La CJUE rappelle que la directive de 2003 indique clairement que la « longue durée » permettant à des immigrés de pays tiers d’accéder aux droits sociaux ne peut excéder cinq ans. Cinq années, et l’immigré peut prétendre à autant que l’autochtone. Par conséquent, un État membre ne peut allonger à sa guise ce délai : dix ans serait une condition abusive. Pour Nicolas Bauer, de l’European Centre for Law and Justice (ECLJ), la décision de la CJUE est « correcte d’un point de vue juridique ». Elle applique, explique-t-il à BV, « l’article 34 de la Charte des droits fondamentaux et la directive européenne d’harmonisation des résidents de longue durée ».
Le piège de la « discrimination indirecte »
Mais la Cour interprète les dix années de résidence requises comme « une discrimination indirecte vis-à-vis des ressortissants de pays tiers résidents de longue durée ». Là, le bât blesse, pour Nicolas Bauer. « Ce concept de "discrimination indirecte" permet d’analyser comme discriminatoire une loi objectivement neutre. » Permettant de faire dire beaucoup de choses à un texte de loi, il joue un rôle important dans la jurisprudence « alors qu’il n’apparaît pas dans la Charte des droits fondamentaux ni dans la Convention européenne des droits de l’homme ».
Question incidente : quand on connaît les liens entre la Cour européenne des droits de l’homme (CEDH) et le financier George Soros, fondateur de la très mondialiste et immigrationniste Open Society, qu’en est-il de la CJUE ? Doit-on la soupçonner de véhiculer l’idéologie migratoire ? Non, nous répond Nicolas Bauer. D’une part, les juges sont de vrais magistrats, on ne trouve pas parmi eux d’anciens salariés d’ONG, des avocats ou des professeurs militants, comme c’est le cas à la CEDH. D’autre part, les juges y sont soumis à une obligation annuelle de déclaration d’intérêt - ce qui fait cruellement défaut à la CEDH.
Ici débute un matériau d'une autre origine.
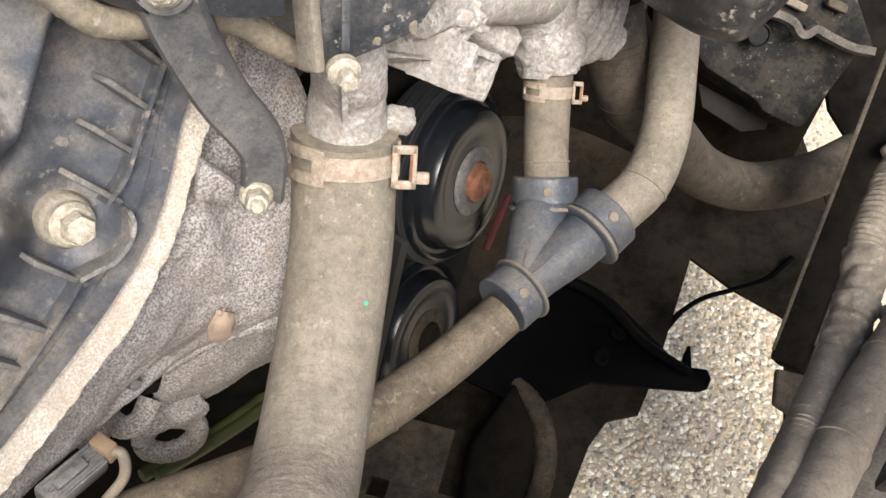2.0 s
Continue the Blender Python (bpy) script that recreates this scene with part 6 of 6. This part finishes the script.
# ---- right side: control unit, frame rail and looms ----
def control_unit():
    ob = thing("control_unit", "dusty black finned control unit box", "control unit", (0.41, 0.68, 0.56))
    n = V(0.05, -0.72, 0.69).normalized()
    out = [V(0.335, 0.719, 0.645), V(0.348, 0.708, 0.632), V(0.402, 0.688, 0.607), V(0.411, 0.680, 0.598), V(0.450, 0.669, 0.584), V(0.458, 0.674, 0.589), V(0.508, 0.724, 0.637), V(0.512, 0.735, 0.648), V(0.50, 0.745, 0.66), V(0.44, 0.79, 0.711), V(0.36, 0.78, 0.707), V(0.335, 0.745, 0.672)]
    lid = part("lid", slab([p - n * 0.025 for p in out], n, 0.05, 0.004), M_BOX, ob)
    lip = [V(0.3694, 0.7478, 0.6761), V(0.3845, 0.7445, 0.6716), V(0.4033, 0.7432, 0.6689), V(0.4198, 0.7385, 0.6628), V(0.4275, 0.7317, 0.6551), V(0.4346, 0.7312, 0.6541), V(0.4437, 0.7349, 0.6573), V(0.4567, 0.7311, 0.6523), V(0.4812, 0.7247, 0.6439), V(0.505, 0.725, 0.638)]
    part("wavy_lip", strip(lip, 0.010, 0.008, n), M_FIRE, ob, "dusty wavy lip")
    part("top_plate", slab([V(0.3756, 0.7526, 0.6734), V(0.3942, 0.7683, 0.6885), V(0.4323, 0.782, 0.7), V(0.4806, 0.7729, 0.687), V(0.5096, 0.7276, 0.6391), V(0.4468, 0.737, 0.6519), V(0.4213, 0.7452, 0.6624)], n, 0.010, 0.002), M_BOX, ob, "dusty top plate")
    part("metal_bar", bar(V(0.3983, 0.7569, 0.6821) + n * 0.006, V(0.4313, 0.7483, 0.6707) + n * 0.006, 0.008, 0.006, n, 0.002), M_RUBBER, ob, "pale rounded bar")
    for c, w in (((0.4381, 0.7641, 0.6895), 0.014), ((0.4620, 0.7500, 0.6740), 0.022)):
        part("catch", block(V(*c) + n * 0.004, (1, -0.3, -0.3), (0.3, 0.8, 0.6), n, w, 0.010, 0.008, 0.003), M_RUBBER_DARK, ob)
    part("port", lathe((0.3889, 0.7317, 0.6536), n, [(0.012, 0), (0.0115, 0.003), (0.010, 0.0035), (0.0095, 0.001), (0.003, 0.001)], 24), M_BOX, ob)
    return ob


control_unit()
single("folded_card", slab([V(0.3541, 0.7486, 0.5724), V(0.4011, 0.7337, 0.5534), V(0.4373, 0.7264, 0.5432), V(0.4326, 0.7171, 0.5339), V(0.4046, 0.7144, 0.533), V(0.3604, 0.7309, 0.5535)], (0.05, -0.72, 0.69), 0.004, 0.001), M_CARD, "brown folded liner under the control unit", "liner")
for k in range(5):
    single("fin", bar((0.255 + 0.004 * k, 0.62 + 0.006 * k, 0.80 - 0.008 * k), (0.275 + 0.004 * k, 0.63 + 0.006 * k, 0.802 - 0.008 * k), 0.003, 0.004), M_COVER, "thin grey fin of a plug stack", "fin", "plug fins")
single("side_bracket", block((0.245, 0.60, 0.80), (1, 0.2, 0), (-0.2, 1, 0), (0, 0, 1), 0.03, 0.02, 0.03, 0.004), M_UNDER, "dark bracket beside the bypass hose", "bracket")
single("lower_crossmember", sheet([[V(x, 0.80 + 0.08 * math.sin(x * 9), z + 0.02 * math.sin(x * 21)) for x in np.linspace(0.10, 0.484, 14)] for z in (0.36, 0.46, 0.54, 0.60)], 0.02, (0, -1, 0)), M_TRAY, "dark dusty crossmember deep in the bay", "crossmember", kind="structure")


def frame_rail():
    ob = thing("radiator_support", "dark dusty plastic radiator frame rail", "frame rail", (0.33, 0.38, 0.66))
    part("rail", bar((0.405, 0.55, 0.832), (0.305, 0.345, 0.700), 0.034, 0.022, (0.8, -0.5, 0.3), 0.003), M_UNDER, ob)
    part("flange", bar((0.425, 0.55, 0.828), (0.322, 0.345, 0.698), 0.020, 0.008, (0.8, -0.5, 0.3), 0.002), M_RUBBER_DARK, ob)
    part("worn_edge", bar((0.392, 0.556, 0.845), (0.2925, 0.351, 0.7125), 0.0035, 0.004, (0.8, -0.5, 0.3), 0.001), M_RUBBER_DARK, ob, "dusty worn edge")
    part("worn_edge", bar((0.409, 0.540, 0.838), (0.318, 0.352, 0.7175), 0.0025, 0.003, (0.8, -0.5, 0.3), 0.001), M_RUBBER_DARK, ob, "dusty seam")
    part("clip", block((0.368, 0.452, 0.806), (0.8, 0.5, 0.2), (-0.4, 0.7, 0.5), (0.2, -0.4, 0.9), 0.026, 0.011, 0.009, 0.003), M_LOOM, ob, "pale rounded clip")
    for q in (0.3, 0.62):
        part("rail_hole", lathe(V(0.405, 0.55, 0.832).lerp(V(0.305, 0.345, 0.700), q) + V(0.4, -0.3, 0.75).normalized() * 0.0135, (0.4, -0.3, 0.75), [(0.0055, -0.002), (0.0055, 0.0006), (0.0035, 0.0006), (0.0032, -0.001), (0.0005, -0.001)], 18), M_UNDER, ob)
    part("foot", slab([V(0.298, 0.345, 0.70), V(0.318, 0.34, 0.698), V(0.312, 0.315, 0.68), V(0.296, 0.325, 0.685)], (0.2, -0.3, 0.9), 0.006, 0.002), M_RUBBER_DARK, ob)
    part("side_panel", slab([V(0.385, 0.34, 0.69), V(0.395, 0.45, 0.73), V(0.46, 0.47, 0.70), V(0.46, 0.34, 0.66)], (0.3, -0.4, 0.85), 0.005, 0.001), M_UNDER, ob)
    part("tab", block((0.385, 0.50, 0.81), (0.5, 0.7, 0.4), (0.7, -0.6, 0), (0.2, 0.3, 0.9), 0.05, 0.02, 0.02, 0.006), M_RUBBER_DARK, ob)
    return ob


frame_rail()
fl = thing("fan_loom", "dusty beige wrapped fan loom along the radiator frame", "wire loom", (0.25, 0.28, 0.91))
FAN = [(0.297, 0.360, 0.911), (0.277, 0.336, 0.918), (0.261, 0.312, 0.920), (0.249, 0.290, 0.916), (0.240, 0.267, 0.912), (0.225, 0.243, 0.911), (0.204, 0.215, 0.923), (0.188, 0.194, 0.932), (0.173, 0.175, 0.943), (0.160, 0.158, 0.949), (0.136, 0.122, 0.955), (0.105, 0.075, 0.955)]
part("sleeve", crusted(tube(FAN[:8], 0.0078, 40, 28, wave=0.0003, pitch=0.0030, crumple=0.0014), 0.0003, 200), M_LOOM, fl)
part("tape_wrap", tube(FAN[3:6], 0.0092, 40, 40, crumple=0.0030), M_RUBBER, fl, "loose crinkled tape wrap")
part("tape_wrap", tube(FAN[5:], 0.0082, 20, 32, crumple=0.0008), M_RUBBER, fl, "smooth tape wrap")
part("loose_end", tube([V(*FAN[4]) + V(0.008, -0.004, 0.004), V(*FAN[4]) + V(0.010, -0.010, -0.002), V(*FAN[5]) + V(0.006, -0.006, 0.004)], 0.0034, 14, 14, flat=0.4, crumple=0.0016), M_RUBBER, fl)
plain_hose("overflow_hose", "thick dusty hose at the radiator edge", [(0.256, 0.255, 0.922), (0.239, 0.236, 0.927), (0.220, 0.215, 0.929), (0.199, 0.190, 0.936), (0.181, 0.170, 0.946), (0.165, 0.151, 0.956), (0.145, 0.118, 0.962), (0.118, 0.075, 0.962)], 0.0100, M_RUBBER, ((14, 0.0016), (34, 0.0012)))
single("fan_shroud", slab([V(*p) for p in [(0.252, 0.233, 0.925), (0.224, 0.204, 0.928), (0.193, 0.173, 0.936), (0.199, 0.152, 0.946), (0.235, 0.151, 0.946), (0.268, 0.215, 0.932)]], (-0.35, -0.45, 0.82), 0.006, 0.002), M_FIRE, "dusty grey plastic fan shroud beside the hoses", "shroud")
rb = thing("slam_panel_corner", "pale dusty plastic corner of the front panel", "panel", (0.17, 0.13, 1.05))
part("top", slab([V(0.154, 0.160, 1.070), V(0.140, 0.134, 1.071), V(0.165, 0.129, 1.071), V(0.24, 0.108, 1.071), V(0.68, -0.02, 1.07), V(0.68, 0.14, 1.066), V(0.25, 0.155, 1.070), V(0.19, 0.165, 1.068)], (0, 0, 1), 0.0035, 0.0012), M_PANEL, rb)
# Near-black part gives the corner its shaded underside by colour.
part("skirt", slab([V(0.1445, 0.138, 1.067), V(0.167, 0.1335, 1.067), V(0.24, 0.1125, 1.067), V(0.60, 0.01, 1.067), V(0.60, 0.10, 1.067), V(0.158, 0.155, 1.067)], (0, 0, 1), 0.014, 0.002), M_PIPE, rb, "near-black underside standing in for shade")
part("bracket", bar((0.40, 0.08, 1.056), (0.42, -0.02, 1.03), 0.03, 0.012), M_PLASTIC, rb)

osp = thing("oil_separator", "dusty grey rounded oil separator under the manifold", "oil separator", (-0.16, 0.24, 1.03))
part("bowl", tube([(-0.128, 0.276, 1.050), (-0.148, 0.270, 1.044), (-0.166, 0.252, 1.030), (-0.170, 0.240, 1.006), (-0.166, 0.234, 0.985)], [0.012, 0.019, 0.022, 0.022, 0.020], 10, 32), M_FIRE, osp)
part("seam", tube([(-0.1625, 0.257, 1.0345), (-0.1645, 0.2545, 1.0325)], 0.0232, 3, 32), M_FIRE, osp)
part("neck", tube([(-0.135, 0.279, 1.052), (-0.124, 0.284, 1.058), (-0.114, 0.290, 1.062)], 0.011, 5, 20), M_COVER, osp)
single("oil_funnel", lathe((-0.178, 0.275, 1.048), (-0.1, -0.7, -0.6), [(0.012, -0.01), (0.013, 0.0), (0.010, 0.006), (0.004, 0.014)], 20), M_CREAM, "small beige cone behind the breather hose", "cap")

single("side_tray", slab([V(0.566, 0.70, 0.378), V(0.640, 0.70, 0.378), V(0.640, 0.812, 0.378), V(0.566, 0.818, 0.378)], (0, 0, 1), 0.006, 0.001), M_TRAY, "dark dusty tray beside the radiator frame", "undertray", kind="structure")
single("wheel_arch_panel", slab([V(0.600, 0.875, 0.400), V(0.630, 0.842, 0.371), V(0.80, 0.84, 0.371), V(0.80, 1.10, 0.56), V(0.58, 1.10, 0.56), V(0.585, 0.95, 0.455)], (0.05, -0.6, 0.8), 0.01, 0.002), M_UNDER, "dark wheel arch panel beyond the control unit", "panel", kind="structure")

sp = thing("splash_panel", "tan dusty splash panel of square plates low in the bay", "panel", (0.03, 0.36, 0.47))
for kx in range(2):
    for ky in range(2):
        x0, y0 = -0.045 + 0.064 * kx, 0.285 + 0.064 * ky
        part("plate", block((x0 + 0.03, y0 + 0.03, 0.466), (0.96, -0.28, 0), (0.28, 0.96, 0), (0, 0, 1), 0.0625, 0.0625, 0.008, 0.001), M_PLATE, sp)
part("bearer", bar((-0.03, 0.30, 0.458), (-0.02, 0.40, 0.385), 0.02, 0.02), M_UNDER, sp)

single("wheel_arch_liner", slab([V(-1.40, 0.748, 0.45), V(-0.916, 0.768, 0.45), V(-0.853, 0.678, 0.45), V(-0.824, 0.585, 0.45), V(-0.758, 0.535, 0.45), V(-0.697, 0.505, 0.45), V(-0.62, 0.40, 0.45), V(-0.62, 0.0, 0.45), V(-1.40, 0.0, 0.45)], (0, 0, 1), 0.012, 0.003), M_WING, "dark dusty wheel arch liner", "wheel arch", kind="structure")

# Added slab that cuts the bright gap down to a sliver.
single("cowl_gap_mask", slab([V(0.085, 1.15, 0.815), V(0.085, 1.15, 0.758), V(0.14, 1.15, 0.778), V(0.215, 1.15, 0.803), V(0.215, 1.15, 0.815)], (0, -1, 0), 0.006, 0.001), M_UNDER, "dark slab added to trim the bright gap under the cowl", "gusset", kind="structure")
Florian Philippot en appelle au Frexit
Si juste soit-il juridiquement, l’arrêt en question est « évidemment une (nouvelle) atteinte à la souveraineté des États », écrit Pierre Gentillet. Il apporte de l’eau au moulin des partisans du Frexit, Florian Philippot en tête. À quoi sert de promouvoir la préférence nationale, demande celui-ci, si on ne milite pas parallèlement pour le Frexit ? Une question posée au RN, bien sûr, qui lui répondrait sans doute par une nécessaire « réforme de l’intérieur », comme disent les partisans d’un changement de paradigme européen. Mais, sur ce point précis, cela paraît compliqué. « La Charte des droits fondamentaux qui empêche d’appliquer la préférence nationale pour la Sécurité sociale et les avantages sociaux, explique Nicolas Bauer à BV, n’est révisable qu’avec l’accord de tous les États membres car elle a valeur de traité. »
La remarque de Florian Philippot est donc pertinente. Cependant, elle n’envisage pas tous les moyens de lutter contre l’immigration illégale. Si désamorcer les pompes sociales et aspirantes est difficile du fait de la législation européenne, un relatif contrôle des flux est encore possible et le gouvernement de Giorgia Meloni le prouve. Ainsi, en Italie, les débarquements de clandestins ont diminué de 60 %, au cours des six premiers mois de 2024, par rapport au premier semestre de 2023. Sur la période, l’Italie est passée de 62.364 à 25.345 arrivées. C’est toujours trop mais… c’est déjà moins, et autant de moins qui prétendront à des droits sociaux au bout de cinq années passées en Italie.